Visible-Light-Induced Photocatalytic Degradation of Rhodamine B Dye Using a CuS/ZnS p-n Heterojunction Nanocomposite under Visible-Light Irradiation

Abstract

The aim of this work was to investigate a new, simple, one-pot combustion synthesis technique for creating sulphur-based CuS/ZnS p-n heterojunction nanocomposite photocatalysts. This study examined the photocatalytic activity and reusability of these nanocomposites in removing rhodamine B (RhB) dye under visible-light irradiation. Various methods of characterisation were employed to determine the properties of the materials, including particle morphology, crystalline phases, and bandgap energy. The intrinsic reaction parameters, such as catalyst loading, the pH level of the solution, and initial pollutant concentration, were varied to establish the optimal photodegradation conditions.
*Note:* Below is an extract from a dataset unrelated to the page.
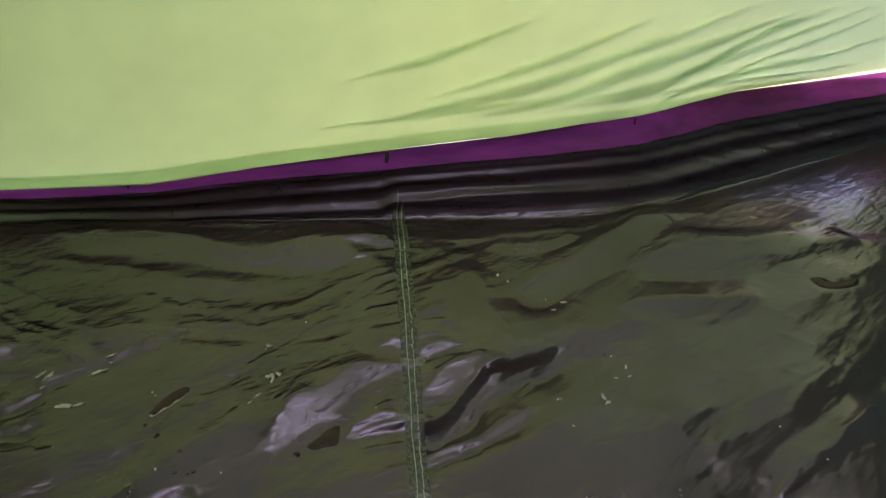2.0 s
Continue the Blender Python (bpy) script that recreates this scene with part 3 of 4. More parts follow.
panel(-0.05, 0.08, 3.0, (0.261, -0.037), (0.294, -0.017), (0.330, -0.002), (0.346, 0.008), (0.330, -0.014), (0.297, -0.033), (0.279, -0.040))
panel(-0.14, -0.45, 1.4, (0.263, -0.032), (0.291, -0.034), (0.321, -0.045), (0.343, -0.053), (0.339, -0.056), (0.315, -0.048), (0.290, -0.039))
panel(0.24, 0.16, 5.0, (0.306, -0.036), (0.354, -0.030), (0.412, 0.003), (0.471, 0.045), (0.434, -0.024), (0.401, -0.048), (0.369, -0.061), (0.348, -0.053), (0.329, -0.040))
panel(-0.30, 0.51, 3.6, (0.346, -0.014), (0.383, 0.009), (0.423, 0.035), (0.487, 0.074), (0.471, 0.045), (0.419, 0.016), (0.375, -0.008), (0.349, -0.017))
panel(-0.07, 0.15, 5.0, (0.295, 0.035), (0.332, 0.050), (0.392, 0.074), (0.446, 0.103), (0.467, 0.106), (0.417, 0.069), (0.375, 0.048), (0.329, 0.030), (0.302, 0.028))
panel(-0.08, 0.13, 2.8, (0.101, -0.015), (0.120, -0.003), (0.142, 0.011), (0.162, 0.027), (0.174, 0.046), (0.158, 0.013), (0.140, -0.010), (0.131, -0.026), (0.114, -0.024))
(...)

The results showed that a binary CuS/ZnS catalyst with a 10 g L−1 loading, at pH 5, degraded 97% of 5 ppm RhB dye after 270 min of visible light irradiation. Additionally, this composite catalyst exhibited excellent chemical stability and reusability, achieving 83% RhB dye removal after five recycling runs. Scavenger tests identified the photogenerated holes (h+) and superoxide free radicals (•O2) as the primary reactive species responsible for degradation. This study provides valuable insight into the design of highly efficient nanomaterials for removing organic pollutants in wastewater, and a possible reaction mechanism is proposed.